| To be done |
Only the lines from the one with "q = m.to_quaternion()" through the one with "scene.view_settings.keyframe_insert(path, frame=frame(t))" are to be restated, word for word, with both of them included.
==== Available data
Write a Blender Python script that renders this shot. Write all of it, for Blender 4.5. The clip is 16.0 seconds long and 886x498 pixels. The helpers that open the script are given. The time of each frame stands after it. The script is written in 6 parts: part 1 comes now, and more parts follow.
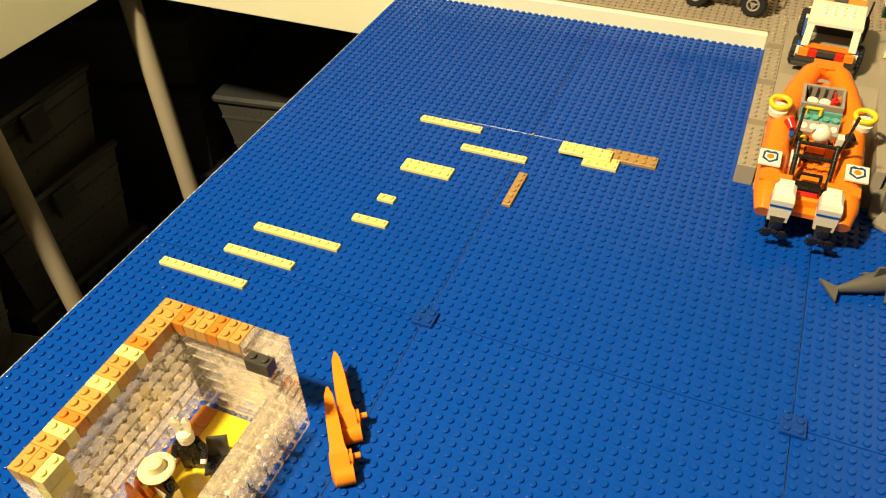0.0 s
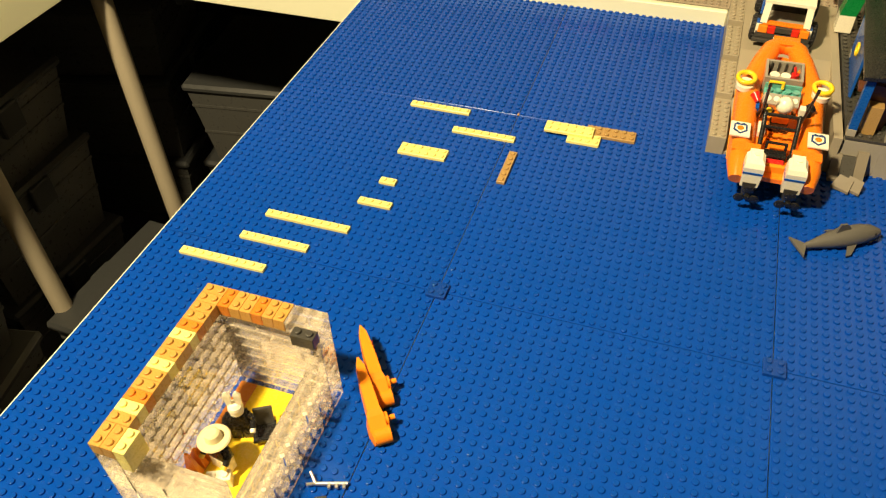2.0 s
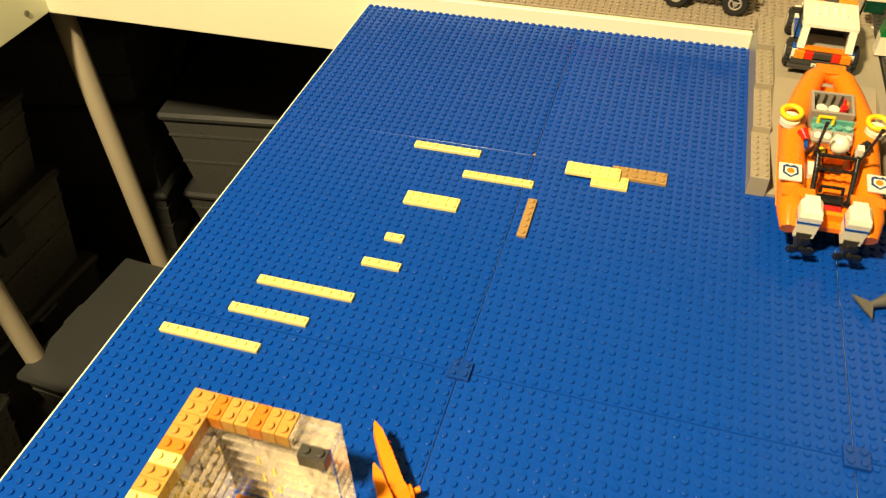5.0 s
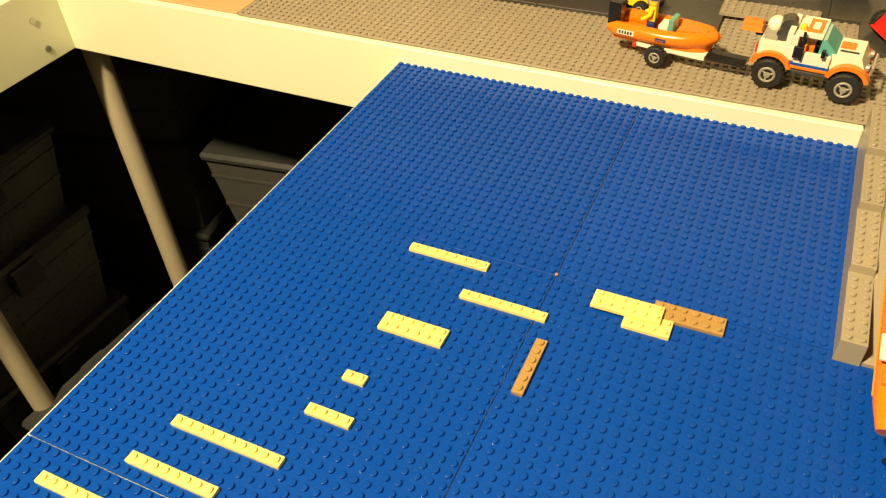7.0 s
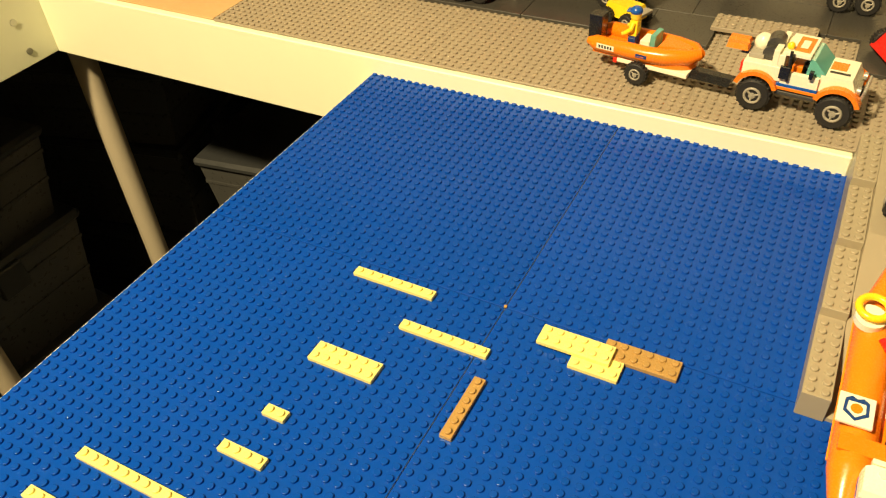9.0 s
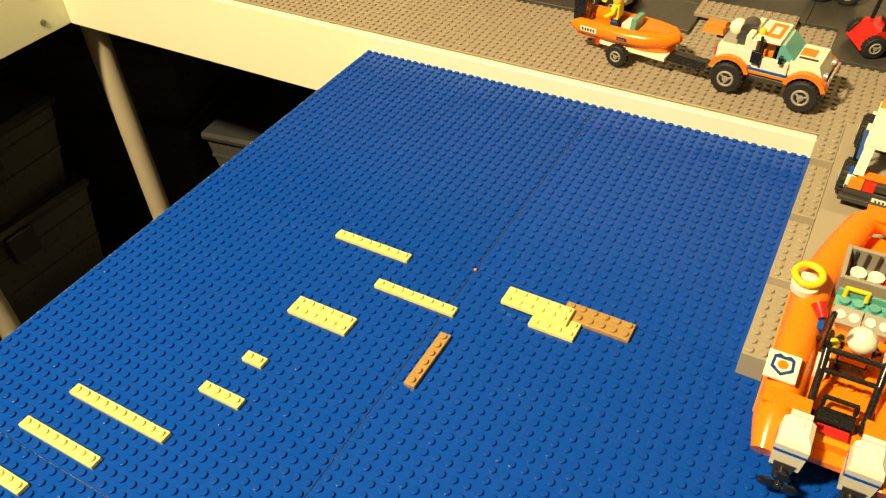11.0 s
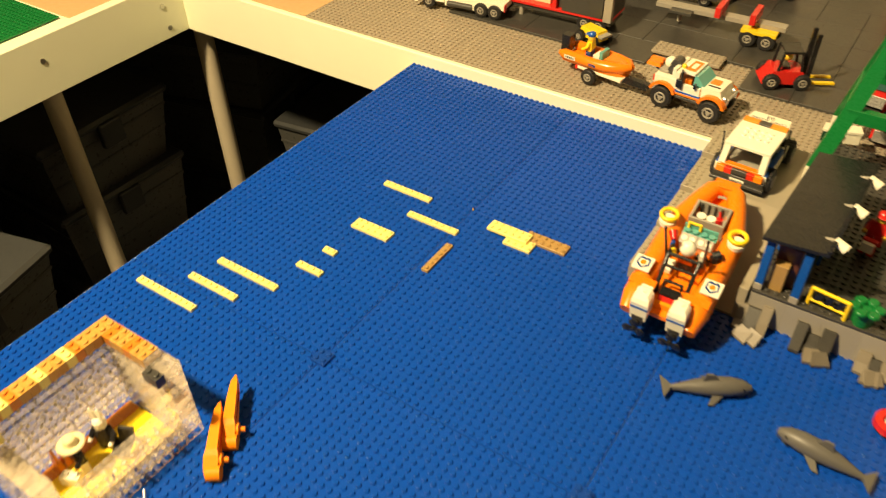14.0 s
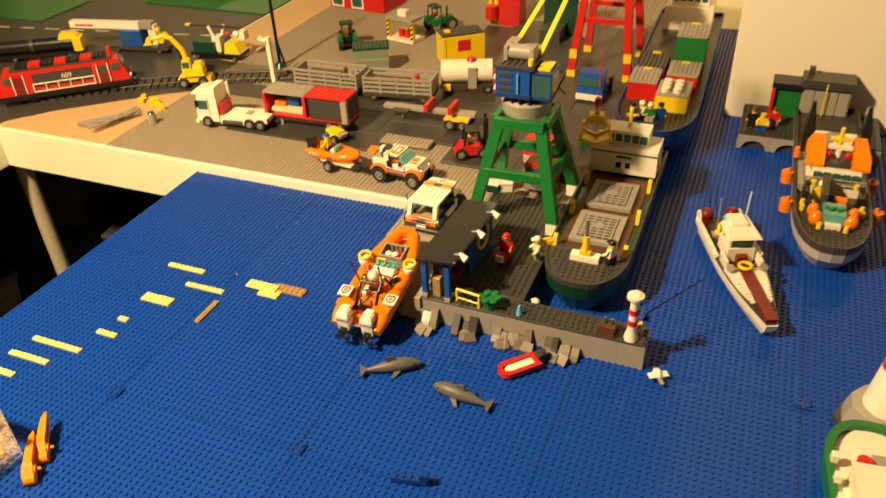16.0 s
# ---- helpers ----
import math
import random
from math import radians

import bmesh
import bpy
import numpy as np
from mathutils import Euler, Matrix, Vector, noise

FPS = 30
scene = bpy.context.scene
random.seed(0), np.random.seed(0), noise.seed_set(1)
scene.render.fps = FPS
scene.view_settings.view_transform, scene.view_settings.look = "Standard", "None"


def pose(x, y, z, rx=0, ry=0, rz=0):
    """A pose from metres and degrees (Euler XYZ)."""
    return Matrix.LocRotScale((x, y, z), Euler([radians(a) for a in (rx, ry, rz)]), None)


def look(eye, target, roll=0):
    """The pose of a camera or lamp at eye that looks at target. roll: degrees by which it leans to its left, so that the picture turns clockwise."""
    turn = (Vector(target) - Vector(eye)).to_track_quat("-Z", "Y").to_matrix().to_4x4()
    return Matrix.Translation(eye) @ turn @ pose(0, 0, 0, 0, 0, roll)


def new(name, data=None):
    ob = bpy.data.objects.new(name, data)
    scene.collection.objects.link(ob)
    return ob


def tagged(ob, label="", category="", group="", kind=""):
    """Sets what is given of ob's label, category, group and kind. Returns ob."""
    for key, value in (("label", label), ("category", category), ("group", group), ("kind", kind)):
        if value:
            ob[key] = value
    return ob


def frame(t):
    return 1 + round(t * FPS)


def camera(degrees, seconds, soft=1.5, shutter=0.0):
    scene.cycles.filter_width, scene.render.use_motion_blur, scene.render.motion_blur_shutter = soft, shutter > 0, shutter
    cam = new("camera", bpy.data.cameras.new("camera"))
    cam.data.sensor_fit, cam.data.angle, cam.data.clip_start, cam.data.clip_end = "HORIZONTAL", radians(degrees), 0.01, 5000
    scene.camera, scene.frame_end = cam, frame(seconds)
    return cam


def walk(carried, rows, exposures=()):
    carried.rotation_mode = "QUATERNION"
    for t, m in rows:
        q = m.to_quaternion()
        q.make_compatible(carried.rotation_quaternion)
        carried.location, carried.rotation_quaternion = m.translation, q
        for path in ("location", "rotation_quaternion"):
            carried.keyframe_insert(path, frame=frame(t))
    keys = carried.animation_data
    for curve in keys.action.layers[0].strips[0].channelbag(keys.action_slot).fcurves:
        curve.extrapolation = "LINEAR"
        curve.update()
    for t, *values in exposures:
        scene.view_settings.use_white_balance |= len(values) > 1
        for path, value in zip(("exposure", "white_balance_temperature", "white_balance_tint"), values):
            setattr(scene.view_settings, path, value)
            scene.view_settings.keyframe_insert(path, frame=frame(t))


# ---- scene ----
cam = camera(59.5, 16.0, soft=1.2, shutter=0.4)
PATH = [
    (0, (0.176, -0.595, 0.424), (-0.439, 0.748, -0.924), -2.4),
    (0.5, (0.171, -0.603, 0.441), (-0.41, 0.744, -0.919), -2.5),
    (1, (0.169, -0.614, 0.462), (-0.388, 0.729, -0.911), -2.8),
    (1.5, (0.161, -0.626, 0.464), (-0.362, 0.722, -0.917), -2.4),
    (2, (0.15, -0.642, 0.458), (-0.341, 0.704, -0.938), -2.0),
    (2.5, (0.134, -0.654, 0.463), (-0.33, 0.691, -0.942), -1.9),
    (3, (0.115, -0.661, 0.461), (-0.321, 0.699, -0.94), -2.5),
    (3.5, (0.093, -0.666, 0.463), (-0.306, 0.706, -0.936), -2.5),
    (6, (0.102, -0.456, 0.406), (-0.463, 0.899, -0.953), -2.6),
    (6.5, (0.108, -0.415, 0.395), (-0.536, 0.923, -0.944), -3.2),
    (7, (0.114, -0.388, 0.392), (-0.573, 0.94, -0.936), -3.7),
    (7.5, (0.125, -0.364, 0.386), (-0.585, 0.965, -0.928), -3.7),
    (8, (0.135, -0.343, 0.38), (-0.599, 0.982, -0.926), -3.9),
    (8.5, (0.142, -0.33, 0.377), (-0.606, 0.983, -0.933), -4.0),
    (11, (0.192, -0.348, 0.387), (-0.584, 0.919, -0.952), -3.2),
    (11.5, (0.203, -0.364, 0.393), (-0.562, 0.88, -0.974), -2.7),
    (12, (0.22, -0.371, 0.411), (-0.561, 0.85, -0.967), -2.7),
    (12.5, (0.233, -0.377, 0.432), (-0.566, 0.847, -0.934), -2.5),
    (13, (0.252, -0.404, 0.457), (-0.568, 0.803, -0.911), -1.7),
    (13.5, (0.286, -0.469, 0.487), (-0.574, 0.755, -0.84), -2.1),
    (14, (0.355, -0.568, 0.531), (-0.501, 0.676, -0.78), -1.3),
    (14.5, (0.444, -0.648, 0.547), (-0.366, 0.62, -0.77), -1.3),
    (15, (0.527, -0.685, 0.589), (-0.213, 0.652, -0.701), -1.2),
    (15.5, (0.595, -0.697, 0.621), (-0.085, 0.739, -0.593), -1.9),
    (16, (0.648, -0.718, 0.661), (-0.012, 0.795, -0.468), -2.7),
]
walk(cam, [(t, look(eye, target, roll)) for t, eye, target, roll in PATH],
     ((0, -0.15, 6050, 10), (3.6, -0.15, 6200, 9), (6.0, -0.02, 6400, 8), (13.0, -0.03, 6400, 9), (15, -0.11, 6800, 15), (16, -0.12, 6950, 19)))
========
| Solved exercise |
        q = m.to_quaternion()
        q.make_compatible(carried.rotation_quaternion)
        carried.location, carried.rotation_quaternion = m.translation, q
        for path in ("location", "rotation_quaternion"):
            carried.keyframe_insert(path, frame=frame(t))
    keys = carried.animation_data
    for curve in keys.action.layers[0].strips[0].channelbag(keys.action_slot).fcurves:
        curve.extrapolation = "LINEAR"
        curve.update()
    for t, *values in exposures:
        scene.view_settings.use_white_balance |= len(values) > 1
        for path, value in zip(("exposure", "white_balance_temperature", "white_balance_tint"), values):
            setattr(scene.view_settings, path, value)
            scene.view_settings.keyframe_insert(path, frame=frame(t))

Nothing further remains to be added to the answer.